WHAT THE TASK REQUIRES – Scan the lines below for the string "with" and copy every one that has it.

SUPPLIED DATA –
○ ○ ○ ○

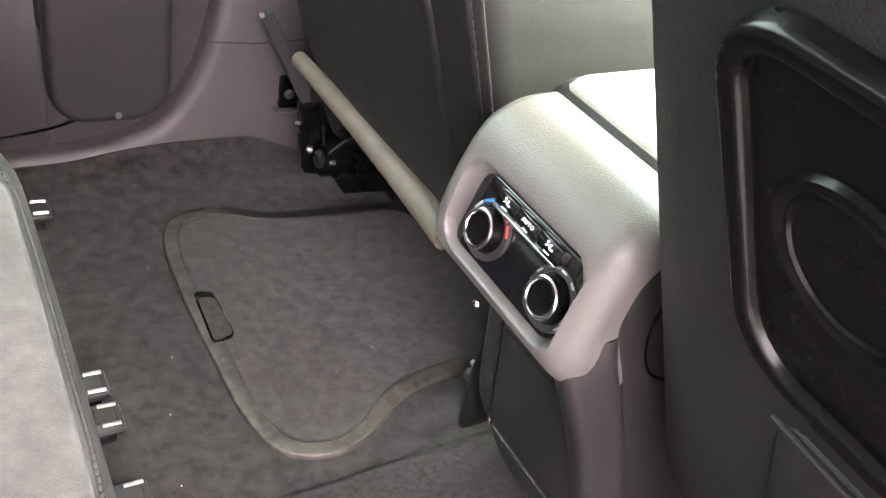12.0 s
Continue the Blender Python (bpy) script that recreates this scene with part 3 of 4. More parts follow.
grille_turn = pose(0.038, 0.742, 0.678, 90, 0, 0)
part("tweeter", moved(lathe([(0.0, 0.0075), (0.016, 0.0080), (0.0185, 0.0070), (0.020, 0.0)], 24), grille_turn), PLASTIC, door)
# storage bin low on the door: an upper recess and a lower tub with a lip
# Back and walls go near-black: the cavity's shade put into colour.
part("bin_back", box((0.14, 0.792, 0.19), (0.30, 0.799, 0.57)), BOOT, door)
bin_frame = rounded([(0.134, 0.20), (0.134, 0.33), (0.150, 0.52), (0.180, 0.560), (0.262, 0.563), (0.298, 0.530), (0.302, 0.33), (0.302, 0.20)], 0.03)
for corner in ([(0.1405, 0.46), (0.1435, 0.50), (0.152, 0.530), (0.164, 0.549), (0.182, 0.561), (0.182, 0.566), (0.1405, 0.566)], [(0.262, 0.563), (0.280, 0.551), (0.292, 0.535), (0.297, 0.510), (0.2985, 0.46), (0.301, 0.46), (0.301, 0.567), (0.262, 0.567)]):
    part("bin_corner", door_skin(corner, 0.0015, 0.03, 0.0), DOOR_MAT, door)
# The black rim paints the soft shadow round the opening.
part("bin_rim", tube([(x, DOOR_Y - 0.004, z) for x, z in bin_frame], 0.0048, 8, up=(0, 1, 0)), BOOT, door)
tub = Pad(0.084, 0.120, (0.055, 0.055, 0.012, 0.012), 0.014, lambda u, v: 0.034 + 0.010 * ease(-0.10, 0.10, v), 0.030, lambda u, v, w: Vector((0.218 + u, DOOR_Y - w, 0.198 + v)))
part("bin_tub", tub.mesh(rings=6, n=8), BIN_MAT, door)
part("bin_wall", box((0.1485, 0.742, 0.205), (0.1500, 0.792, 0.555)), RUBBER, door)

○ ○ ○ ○

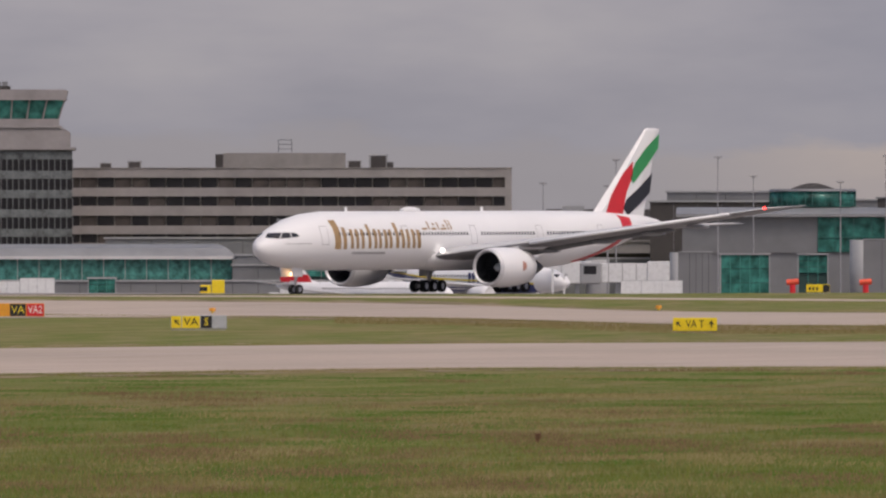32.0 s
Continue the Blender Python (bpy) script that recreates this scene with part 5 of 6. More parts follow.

○ ○ ○ ○

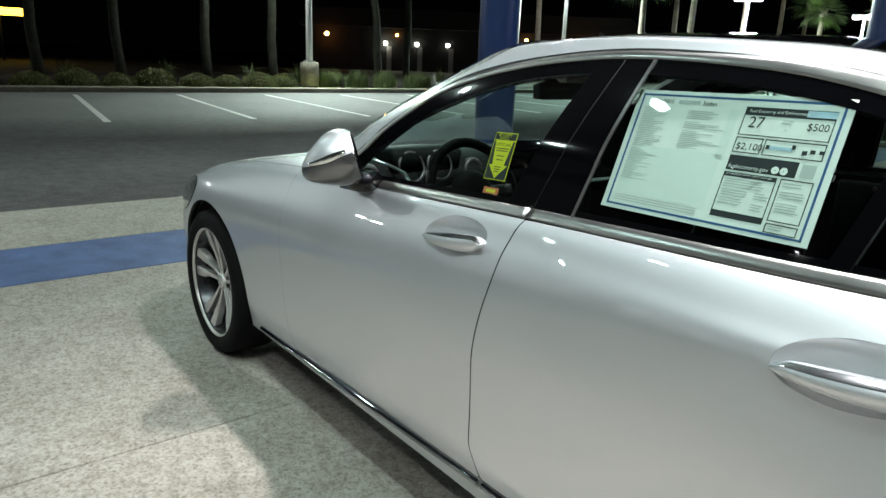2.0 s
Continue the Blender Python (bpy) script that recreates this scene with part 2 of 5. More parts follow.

○ ○ ○ ○

REPLY TO THE EXERCISE –
Continue the Blender Python (bpy) script that recreates this scene with part 3 of 4. More parts follow.
# storage bin low on the door: an upper recess and a lower tub with a lip
Continue the Blender Python (bpy) script that recreates this scene with part 5 of 6. More parts follow.
Continue the Blender Python (bpy) script that recreates this scene with part 2 of 5. More parts follow.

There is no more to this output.